Documentation String
Use this documentation string at the top of your code file:
“””
CS230: Section XXX
Name: Your Name
Data: Which data set you used
Description:
This program … (a few sentences about your program and the queries and charts)
I pledge that I have completed the programming assignment independently.
I have not copied the code from a student or any source.
I have not given my code to any student.
URL: Link to your web application online (see extra credit)
“””
—|—
Part 3: Present
All presentations ill be done in class over two class periods. Please let me
know by Wednesday December 9 if you plan to present earlier in the week
(Monday for HB1 and Tuesday for HB3) or Thursday (both classes). If the
signups are not approximately equally distributed, I will assign a day for you
to present.
Part 4. Publish Your Application Online (Extra Credit)
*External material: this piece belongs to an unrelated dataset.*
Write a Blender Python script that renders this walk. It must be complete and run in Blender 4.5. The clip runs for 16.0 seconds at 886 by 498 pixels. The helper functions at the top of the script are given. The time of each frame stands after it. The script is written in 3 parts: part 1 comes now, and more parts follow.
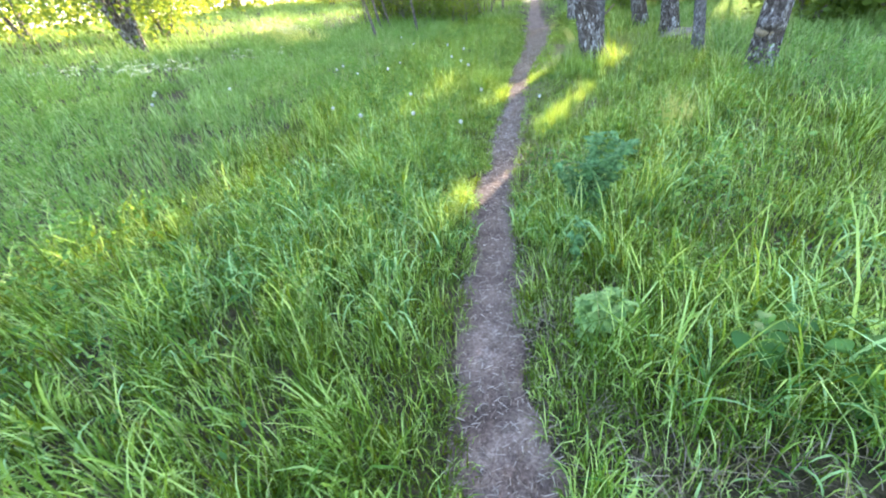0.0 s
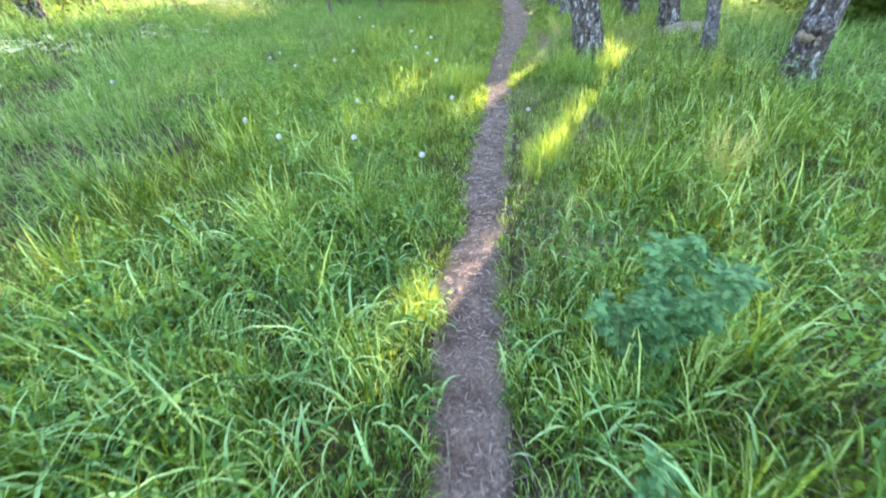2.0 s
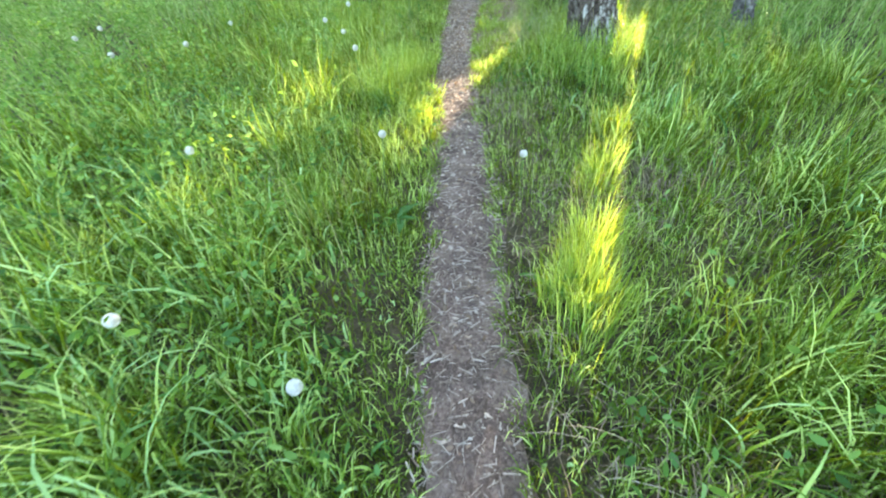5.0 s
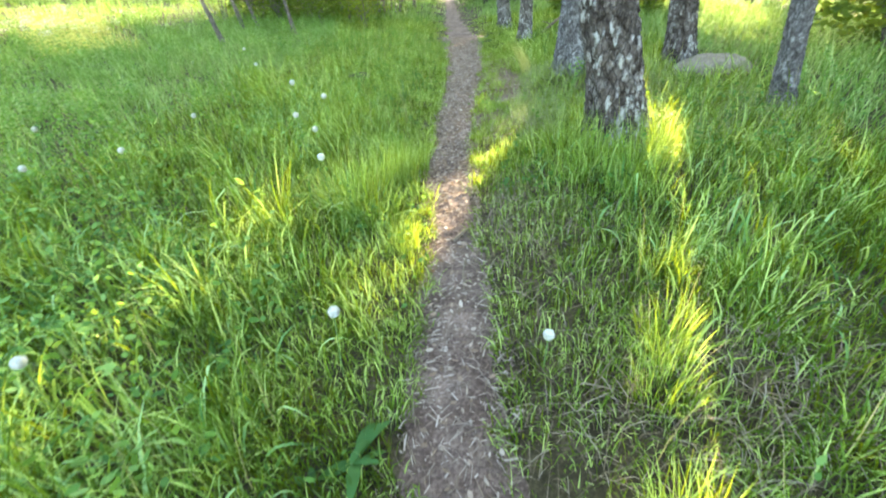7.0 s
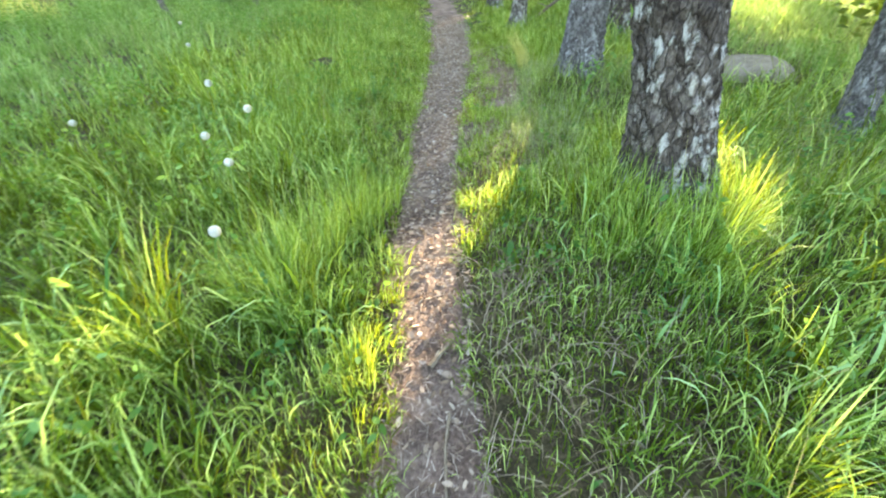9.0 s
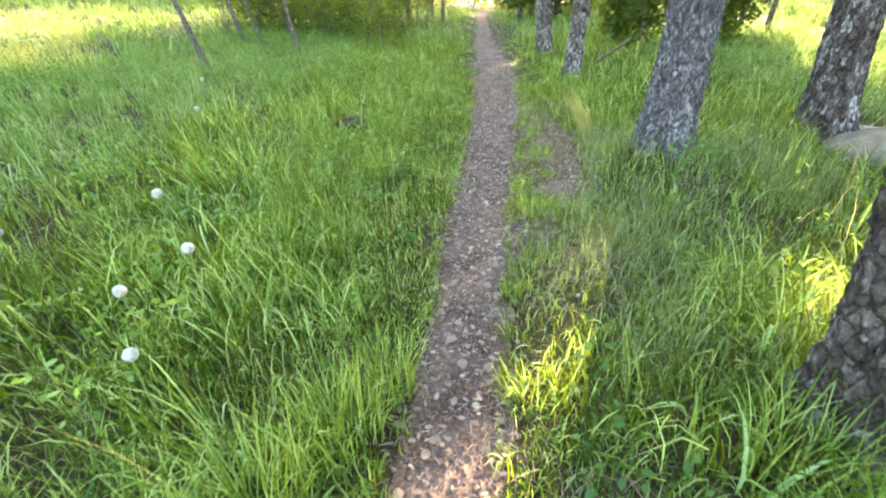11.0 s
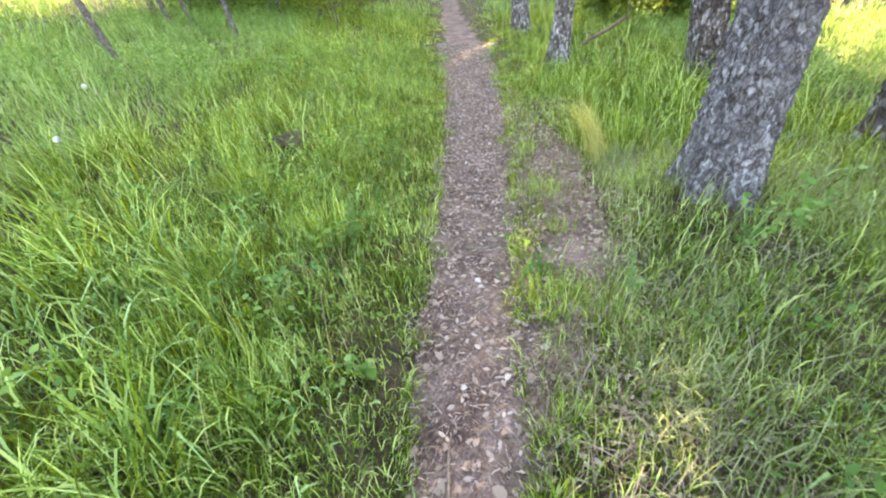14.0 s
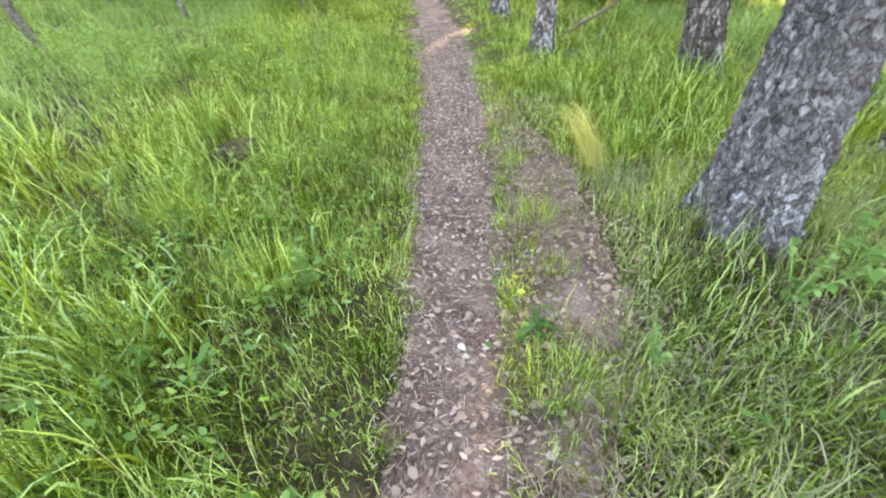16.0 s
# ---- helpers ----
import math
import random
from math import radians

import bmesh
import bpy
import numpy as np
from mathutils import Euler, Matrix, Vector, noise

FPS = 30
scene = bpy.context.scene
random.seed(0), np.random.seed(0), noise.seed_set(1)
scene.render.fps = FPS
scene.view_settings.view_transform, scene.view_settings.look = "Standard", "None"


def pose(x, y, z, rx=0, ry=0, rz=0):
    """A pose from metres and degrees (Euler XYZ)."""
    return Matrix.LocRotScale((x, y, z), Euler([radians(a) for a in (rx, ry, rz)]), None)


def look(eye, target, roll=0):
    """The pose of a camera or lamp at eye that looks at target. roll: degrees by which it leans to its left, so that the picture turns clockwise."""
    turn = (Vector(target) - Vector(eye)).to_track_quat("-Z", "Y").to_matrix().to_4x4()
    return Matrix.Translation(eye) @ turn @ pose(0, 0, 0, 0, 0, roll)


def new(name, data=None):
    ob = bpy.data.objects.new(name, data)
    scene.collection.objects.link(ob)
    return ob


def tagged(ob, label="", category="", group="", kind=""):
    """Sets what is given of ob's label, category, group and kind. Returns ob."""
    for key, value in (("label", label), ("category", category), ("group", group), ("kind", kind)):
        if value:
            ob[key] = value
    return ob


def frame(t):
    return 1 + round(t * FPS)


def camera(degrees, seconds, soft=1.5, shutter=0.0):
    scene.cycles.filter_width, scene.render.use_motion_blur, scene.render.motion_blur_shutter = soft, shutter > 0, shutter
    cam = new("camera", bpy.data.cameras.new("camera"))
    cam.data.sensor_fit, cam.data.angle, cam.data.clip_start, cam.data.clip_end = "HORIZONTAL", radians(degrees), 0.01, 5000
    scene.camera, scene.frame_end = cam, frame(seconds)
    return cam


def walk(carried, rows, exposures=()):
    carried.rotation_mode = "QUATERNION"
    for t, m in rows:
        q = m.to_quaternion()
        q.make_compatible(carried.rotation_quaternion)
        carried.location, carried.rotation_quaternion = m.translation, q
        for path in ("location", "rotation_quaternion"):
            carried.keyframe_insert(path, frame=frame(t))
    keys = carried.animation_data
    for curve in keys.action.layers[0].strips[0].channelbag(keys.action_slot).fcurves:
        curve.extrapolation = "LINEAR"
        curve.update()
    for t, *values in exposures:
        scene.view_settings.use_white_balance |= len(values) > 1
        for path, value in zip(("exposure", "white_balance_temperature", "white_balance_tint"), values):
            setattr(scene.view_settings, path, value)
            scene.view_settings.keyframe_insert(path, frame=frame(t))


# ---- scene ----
cam = camera(94.9, 16.0, 2.0, 0.3)
EXPOSURE, SKY, SUN = 3.2, 0.15, 4.8
PATH = [
    (0, (0.953, 2.271, 1.468), (0.378, 3.872, 0.416), -9.0),
    (0.5, (0.945, 2.586, 1.446), (0.473, 4.131, 0.266), -7.6),
    (1, (0.844, 2.941, 1.437), (0.573, 4.548, 0.277), -4.6),
    (1.5, (0.75, 3.318, 1.429), (0.381, 4.948, 0.331), -6.2),
    (2, (0.685, 3.73, 1.419), (0.254, 5.319, 0.285), -6.2),
    (2.5, (0.551, 4.139, 1.443), (0.276, 5.786, 0.343), -5.8),
    (3, (0.492, 4.538, 1.396), (0.146, 6.158, 0.276), -6.5),
    (3.2, (0.498, 4.718, 1.391), (0.121, 6.323, 0.259), -5.6),
    (5.3, (0.343, 5.995, 1.235), (0.229, 7.508, -0.067), -3.8),
    (5.5, (0.332, 6.095, 1.23), (0.264, 7.61, -0.075), -3.3),
    (6, (0.315, 6.342, 1.227), (0.243, 7.882, -0.047), -3.7),
    (6.5, (0.365, 6.614, 1.254), (0.133, 8.209, 0.069), -3.9),
    (7, (0.378, 6.819, 1.276), (0.152, 8.477, 0.181), -5.9),
    (7.5, (0.3, 7.089, 1.29), (0.219, 8.786, 0.235), -5.1),
    (8, (0.276, 7.339, 1.265), (0.074, 8.964, 0.116), -4.5),
    (8.5, (0.346, 7.61, 1.273), (0.023, 9.184, 0.082), -4.5),
    (9, (0.321, 7.858, 1.247), (0.188, 9.468, 0.068), -3.2),
    (9.5, (0.271, 8.127, 1.271), (0.248, 9.75, 0.104), -3.3),
    (10, (0.254, 8.422, 1.264), (-0.016, 10.067, 0.158), -3.8),
    (10.2, (0.258, 8.528, 1.268), (-0.057, 10.177, 0.181), -4.1),
    (12.3, (0.223, 9.464, 1.388), (-0.05, 11.153, 0.352), -5.1),
    (12.5, (0.207, 9.542, 1.385), (-0.025, 11.222, 0.325), -5.5),
    (13, (0.097, 9.765, 1.378), (0.002, 11.426, 0.267), -5.8),
    (13.5, (0.061, 9.877, 1.375), (-0.007, 11.512, 0.225), -3.9),
    (14, (0.11, 10.044, 1.358), (-0.079, 11.667, 0.205), -4.5),
    (14.5, (0.184, 10.188, 1.351), (-0.101, 11.806, 0.209), -7.1),
    (15, (0.151, 10.346, 1.348), (-0.025, 11.953, 0.171), -8.0),
    (15.5, (0.064, 10.511, 1.346), (0.08, 12.085, 0.112), -5.0),
    (16, (0.1, 10.577, 1.346), (0.009, 12.161, 0.13), -3.6),
]
walk(cam, [(t, look(eye, target, roll)) for t, eye, target, roll in PATH], [(0.0, EXPOSURE + 0.16, 6280, 19), (3.2, EXPOSURE + 0.14, 6280, 19), (5.3, EXPOSURE + 0.26, 7050, 8), (10.2, EXPOSURE + 0.3, 7350, 15), (12.3, EXPOSURE + 0.44, 7250, 25), (16.0, EXPOSURE + 0.68, 7900, 29)])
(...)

Post your application to the web by following these Streamlit Sharing
instructions. This is a newly released feature. It may take a few days before
your request is filled, so sign up for the invite now! As an alternative, you
can deploy it to a server on Heroku by following these instructions or similar
tutorials you find online by searching for “streamlit deploy heroku”. The
extra credit will be five points added to your Assignment score.